■ Task: Using the data that follows, return exactly the lines from the one that contains "pose from metres" through the one that contains "of a camera", ends included.

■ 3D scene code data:
════════
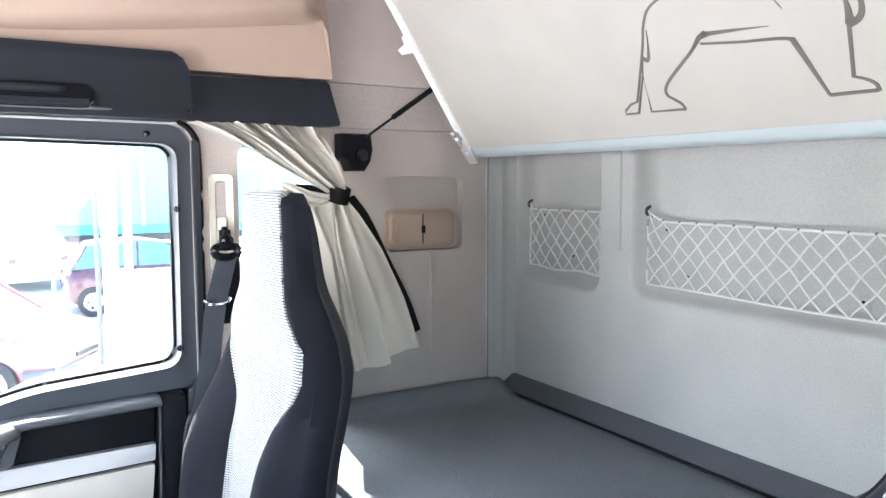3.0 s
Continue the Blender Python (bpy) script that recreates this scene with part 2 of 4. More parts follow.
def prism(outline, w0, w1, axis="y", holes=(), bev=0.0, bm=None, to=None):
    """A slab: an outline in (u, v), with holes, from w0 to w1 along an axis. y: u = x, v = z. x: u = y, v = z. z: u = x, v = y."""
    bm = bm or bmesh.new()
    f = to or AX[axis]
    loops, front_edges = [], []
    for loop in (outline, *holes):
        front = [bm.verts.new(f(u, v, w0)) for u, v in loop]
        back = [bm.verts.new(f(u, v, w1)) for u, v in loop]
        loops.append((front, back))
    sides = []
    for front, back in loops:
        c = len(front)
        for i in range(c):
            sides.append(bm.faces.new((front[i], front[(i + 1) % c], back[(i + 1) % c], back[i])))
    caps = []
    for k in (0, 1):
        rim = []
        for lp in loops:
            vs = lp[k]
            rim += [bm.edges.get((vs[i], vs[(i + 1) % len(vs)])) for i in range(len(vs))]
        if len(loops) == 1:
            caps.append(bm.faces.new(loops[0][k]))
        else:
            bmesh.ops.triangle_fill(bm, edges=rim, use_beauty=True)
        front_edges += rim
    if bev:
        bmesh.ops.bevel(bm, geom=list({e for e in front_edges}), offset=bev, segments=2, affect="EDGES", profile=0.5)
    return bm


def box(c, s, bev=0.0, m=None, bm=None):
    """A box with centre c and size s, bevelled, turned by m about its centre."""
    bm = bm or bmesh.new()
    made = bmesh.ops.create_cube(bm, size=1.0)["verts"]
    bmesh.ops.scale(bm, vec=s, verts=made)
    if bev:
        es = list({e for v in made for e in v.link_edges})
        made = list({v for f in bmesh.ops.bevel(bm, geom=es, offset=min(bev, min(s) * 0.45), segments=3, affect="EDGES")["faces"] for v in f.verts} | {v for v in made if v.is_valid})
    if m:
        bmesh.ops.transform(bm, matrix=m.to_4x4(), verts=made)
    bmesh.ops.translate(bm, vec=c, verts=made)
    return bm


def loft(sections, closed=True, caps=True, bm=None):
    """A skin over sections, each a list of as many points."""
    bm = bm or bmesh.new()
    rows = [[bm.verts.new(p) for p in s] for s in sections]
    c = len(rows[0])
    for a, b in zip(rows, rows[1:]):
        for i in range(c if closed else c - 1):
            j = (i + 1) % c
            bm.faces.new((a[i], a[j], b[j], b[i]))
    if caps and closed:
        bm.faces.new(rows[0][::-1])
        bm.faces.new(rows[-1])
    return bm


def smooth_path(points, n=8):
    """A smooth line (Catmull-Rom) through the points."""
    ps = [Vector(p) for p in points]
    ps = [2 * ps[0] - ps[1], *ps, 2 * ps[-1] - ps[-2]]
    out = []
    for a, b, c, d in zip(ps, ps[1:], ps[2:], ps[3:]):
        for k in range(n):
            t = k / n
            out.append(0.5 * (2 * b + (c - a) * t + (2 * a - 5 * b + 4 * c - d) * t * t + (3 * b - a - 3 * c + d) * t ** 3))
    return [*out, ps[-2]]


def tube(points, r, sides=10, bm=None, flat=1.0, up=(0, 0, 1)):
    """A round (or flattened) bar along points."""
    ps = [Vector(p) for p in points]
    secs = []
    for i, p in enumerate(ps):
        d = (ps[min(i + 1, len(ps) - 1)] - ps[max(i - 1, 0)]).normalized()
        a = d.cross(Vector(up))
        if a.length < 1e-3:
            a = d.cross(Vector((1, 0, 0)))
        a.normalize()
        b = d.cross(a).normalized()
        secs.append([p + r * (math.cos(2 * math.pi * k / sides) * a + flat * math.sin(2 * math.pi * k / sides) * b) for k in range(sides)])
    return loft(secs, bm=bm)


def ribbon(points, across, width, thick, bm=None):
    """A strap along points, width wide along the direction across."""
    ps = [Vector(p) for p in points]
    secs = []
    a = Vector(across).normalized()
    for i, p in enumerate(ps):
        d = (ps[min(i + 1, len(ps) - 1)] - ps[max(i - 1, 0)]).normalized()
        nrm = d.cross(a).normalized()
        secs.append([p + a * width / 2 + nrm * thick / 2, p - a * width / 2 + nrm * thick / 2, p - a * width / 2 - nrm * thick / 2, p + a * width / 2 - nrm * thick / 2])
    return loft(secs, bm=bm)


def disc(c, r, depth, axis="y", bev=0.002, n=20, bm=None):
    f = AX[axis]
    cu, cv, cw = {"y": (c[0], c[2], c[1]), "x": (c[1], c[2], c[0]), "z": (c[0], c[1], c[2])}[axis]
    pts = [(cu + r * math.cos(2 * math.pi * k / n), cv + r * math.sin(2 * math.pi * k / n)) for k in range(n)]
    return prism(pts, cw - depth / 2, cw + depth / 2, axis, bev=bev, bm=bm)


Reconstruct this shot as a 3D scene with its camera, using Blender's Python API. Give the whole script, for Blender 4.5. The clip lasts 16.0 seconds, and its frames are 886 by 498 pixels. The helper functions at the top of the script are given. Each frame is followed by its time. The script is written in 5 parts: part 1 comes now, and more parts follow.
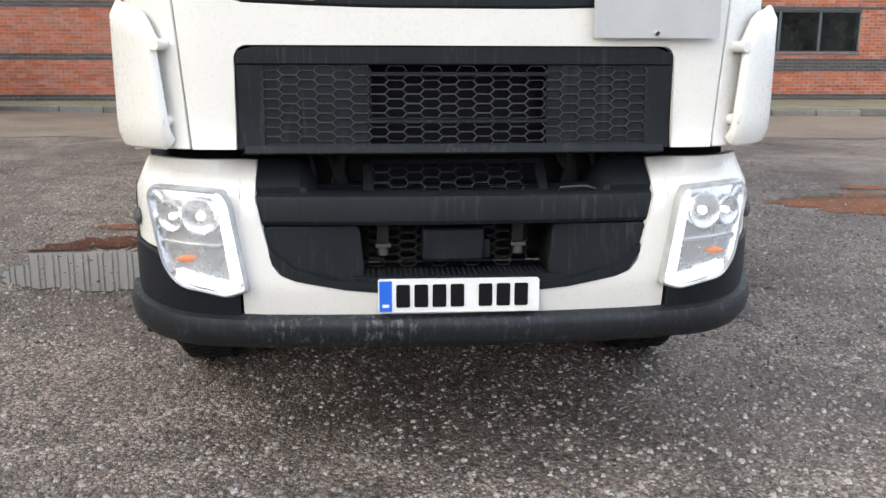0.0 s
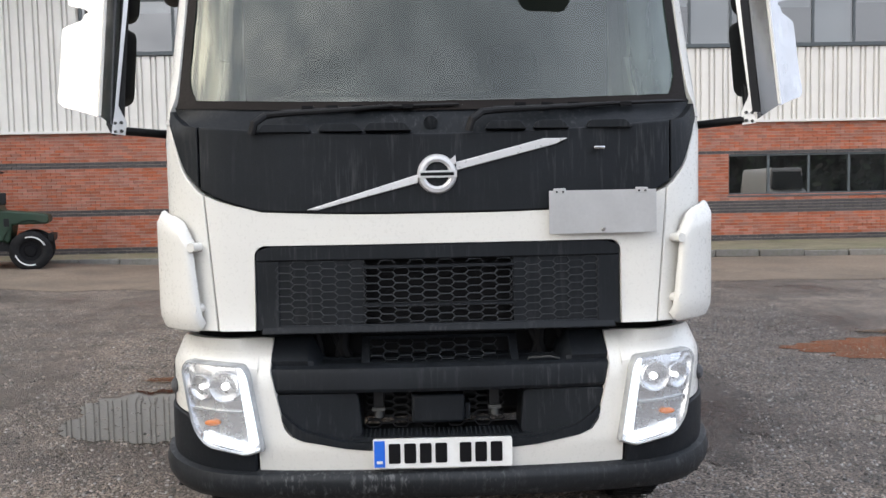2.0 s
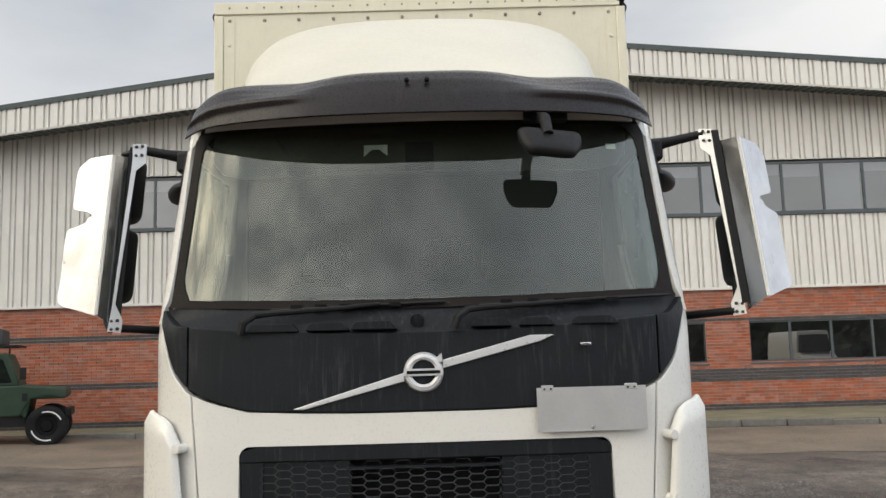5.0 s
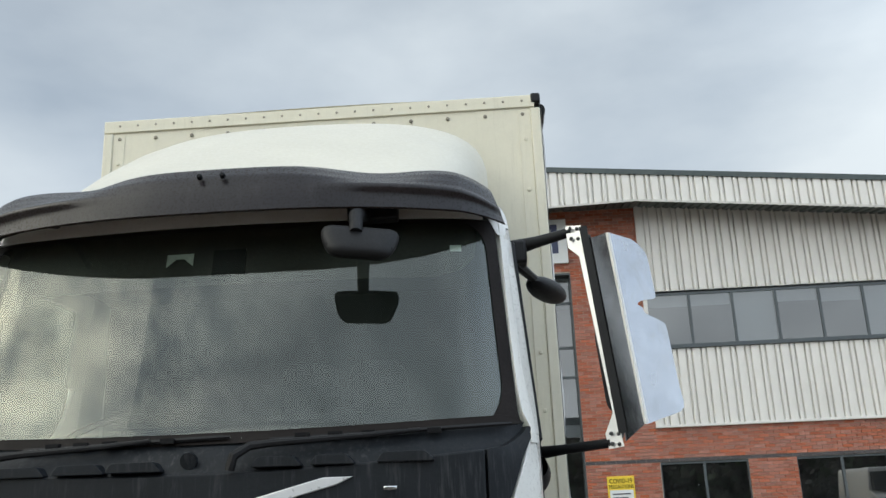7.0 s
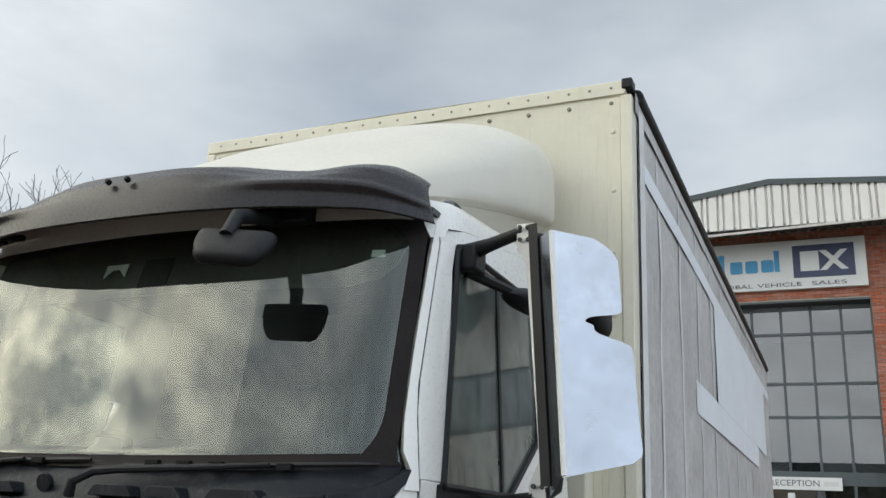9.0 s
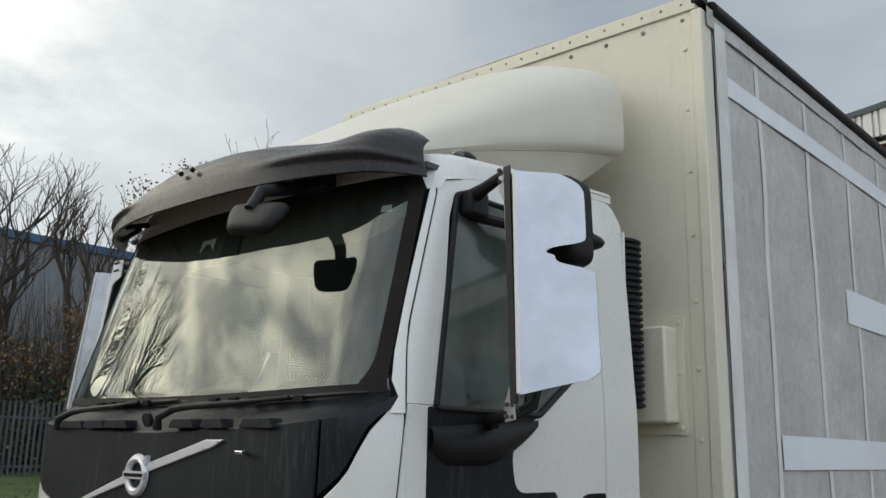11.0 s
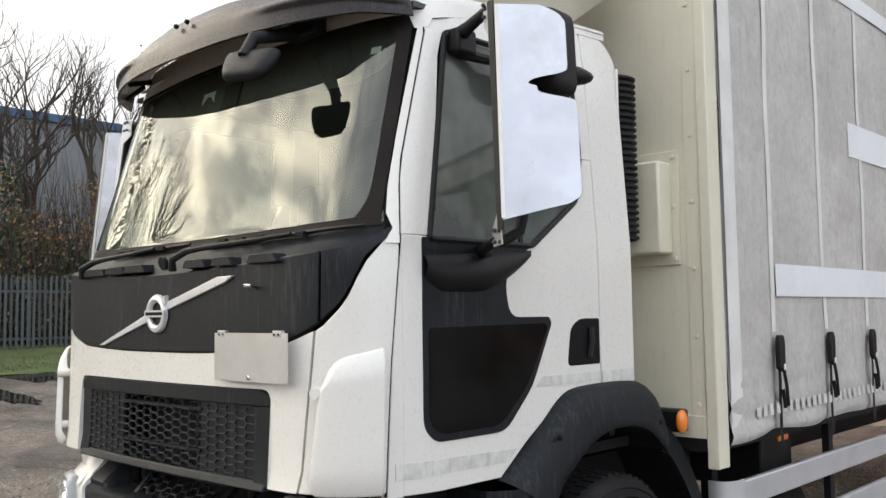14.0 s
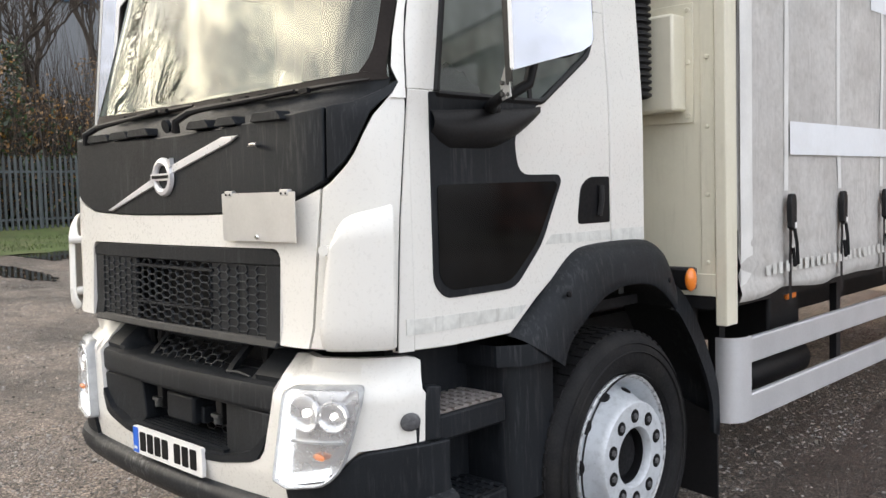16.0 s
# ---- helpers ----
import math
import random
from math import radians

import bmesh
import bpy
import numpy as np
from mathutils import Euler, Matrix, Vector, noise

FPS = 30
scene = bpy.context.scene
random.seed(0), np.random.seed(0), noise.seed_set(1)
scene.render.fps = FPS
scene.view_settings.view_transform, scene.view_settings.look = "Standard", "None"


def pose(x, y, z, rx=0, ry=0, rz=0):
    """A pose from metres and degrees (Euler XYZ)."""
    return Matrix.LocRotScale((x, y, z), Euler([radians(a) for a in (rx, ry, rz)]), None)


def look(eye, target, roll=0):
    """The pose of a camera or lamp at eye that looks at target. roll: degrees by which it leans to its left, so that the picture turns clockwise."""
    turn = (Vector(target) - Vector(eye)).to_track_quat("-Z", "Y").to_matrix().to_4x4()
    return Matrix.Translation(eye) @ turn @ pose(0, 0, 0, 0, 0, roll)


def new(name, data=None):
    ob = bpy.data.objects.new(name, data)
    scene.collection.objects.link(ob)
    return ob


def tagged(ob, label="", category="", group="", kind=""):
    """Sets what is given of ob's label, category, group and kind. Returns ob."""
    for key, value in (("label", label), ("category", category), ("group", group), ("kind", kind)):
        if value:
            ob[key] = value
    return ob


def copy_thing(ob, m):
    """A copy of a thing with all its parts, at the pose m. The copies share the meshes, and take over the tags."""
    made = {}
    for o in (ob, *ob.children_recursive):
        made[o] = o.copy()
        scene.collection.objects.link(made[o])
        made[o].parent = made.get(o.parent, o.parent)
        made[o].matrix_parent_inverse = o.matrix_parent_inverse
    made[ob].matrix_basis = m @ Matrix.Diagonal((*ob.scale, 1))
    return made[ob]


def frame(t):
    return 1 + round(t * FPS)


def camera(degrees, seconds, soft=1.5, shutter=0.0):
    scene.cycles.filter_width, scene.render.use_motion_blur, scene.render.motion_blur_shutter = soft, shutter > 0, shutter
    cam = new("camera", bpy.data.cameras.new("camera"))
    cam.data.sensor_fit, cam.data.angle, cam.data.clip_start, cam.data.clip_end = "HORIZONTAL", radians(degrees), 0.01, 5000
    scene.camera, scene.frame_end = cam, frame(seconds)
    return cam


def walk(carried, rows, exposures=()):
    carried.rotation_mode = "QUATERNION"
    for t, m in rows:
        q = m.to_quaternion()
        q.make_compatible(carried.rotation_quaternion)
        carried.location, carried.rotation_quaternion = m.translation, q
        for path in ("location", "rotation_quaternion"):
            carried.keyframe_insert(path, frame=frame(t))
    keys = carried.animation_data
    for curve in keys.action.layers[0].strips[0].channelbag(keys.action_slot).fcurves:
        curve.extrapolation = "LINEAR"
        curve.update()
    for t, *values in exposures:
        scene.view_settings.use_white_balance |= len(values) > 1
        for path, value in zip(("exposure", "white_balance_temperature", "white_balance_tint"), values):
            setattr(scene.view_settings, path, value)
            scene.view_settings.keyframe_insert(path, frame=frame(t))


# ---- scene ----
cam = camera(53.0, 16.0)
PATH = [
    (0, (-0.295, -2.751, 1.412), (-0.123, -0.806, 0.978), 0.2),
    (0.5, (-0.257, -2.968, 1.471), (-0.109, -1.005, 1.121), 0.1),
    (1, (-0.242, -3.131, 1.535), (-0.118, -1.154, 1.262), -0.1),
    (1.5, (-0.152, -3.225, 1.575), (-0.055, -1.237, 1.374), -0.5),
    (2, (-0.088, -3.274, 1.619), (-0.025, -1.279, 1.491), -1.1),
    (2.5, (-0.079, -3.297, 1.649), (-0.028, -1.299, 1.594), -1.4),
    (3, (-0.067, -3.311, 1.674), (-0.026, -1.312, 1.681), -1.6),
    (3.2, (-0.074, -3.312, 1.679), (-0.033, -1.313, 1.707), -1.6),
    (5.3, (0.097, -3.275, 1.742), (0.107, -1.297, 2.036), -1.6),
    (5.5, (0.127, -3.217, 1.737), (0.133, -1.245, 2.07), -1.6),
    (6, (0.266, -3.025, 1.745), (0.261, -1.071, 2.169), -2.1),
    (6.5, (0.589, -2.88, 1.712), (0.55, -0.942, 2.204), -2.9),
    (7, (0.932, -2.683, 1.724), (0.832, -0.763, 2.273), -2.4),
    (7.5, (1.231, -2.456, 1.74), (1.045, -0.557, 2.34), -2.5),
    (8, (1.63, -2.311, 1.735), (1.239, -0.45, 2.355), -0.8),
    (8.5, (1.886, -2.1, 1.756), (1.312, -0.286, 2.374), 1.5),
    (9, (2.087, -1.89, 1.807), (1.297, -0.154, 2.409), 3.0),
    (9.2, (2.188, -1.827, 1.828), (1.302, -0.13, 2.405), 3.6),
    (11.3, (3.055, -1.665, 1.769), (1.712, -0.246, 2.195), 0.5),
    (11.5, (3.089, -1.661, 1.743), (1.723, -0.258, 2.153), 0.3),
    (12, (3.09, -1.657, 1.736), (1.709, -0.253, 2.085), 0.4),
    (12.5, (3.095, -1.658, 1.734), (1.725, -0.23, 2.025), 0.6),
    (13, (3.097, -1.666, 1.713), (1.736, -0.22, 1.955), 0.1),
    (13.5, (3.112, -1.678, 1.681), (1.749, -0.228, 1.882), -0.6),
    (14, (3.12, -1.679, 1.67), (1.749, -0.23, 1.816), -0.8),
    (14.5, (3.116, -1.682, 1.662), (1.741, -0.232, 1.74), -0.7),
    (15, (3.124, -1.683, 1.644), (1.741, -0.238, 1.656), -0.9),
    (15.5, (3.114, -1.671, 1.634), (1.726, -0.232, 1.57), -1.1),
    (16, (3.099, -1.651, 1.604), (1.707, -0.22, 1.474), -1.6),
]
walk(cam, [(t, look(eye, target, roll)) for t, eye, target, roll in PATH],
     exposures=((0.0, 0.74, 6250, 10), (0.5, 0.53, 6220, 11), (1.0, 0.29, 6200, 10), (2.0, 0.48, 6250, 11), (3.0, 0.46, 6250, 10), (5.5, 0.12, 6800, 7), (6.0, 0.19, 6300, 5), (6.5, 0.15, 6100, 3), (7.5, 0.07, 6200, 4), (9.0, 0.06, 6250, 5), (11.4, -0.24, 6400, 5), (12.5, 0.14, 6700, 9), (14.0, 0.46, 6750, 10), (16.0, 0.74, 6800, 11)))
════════
■ Answer in full:
    """A pose from metres and degrees (Euler XYZ)."""
    return Matrix.LocRotScale((x, y, z), Euler([radians(a) for a in (rx, ry, rz)]), None)


def look(eye, target, roll=0):
    """The pose of a camera or lamp at eye that looks at target. roll: degrees by which it leans to its left, so that the picture turns clockwise."""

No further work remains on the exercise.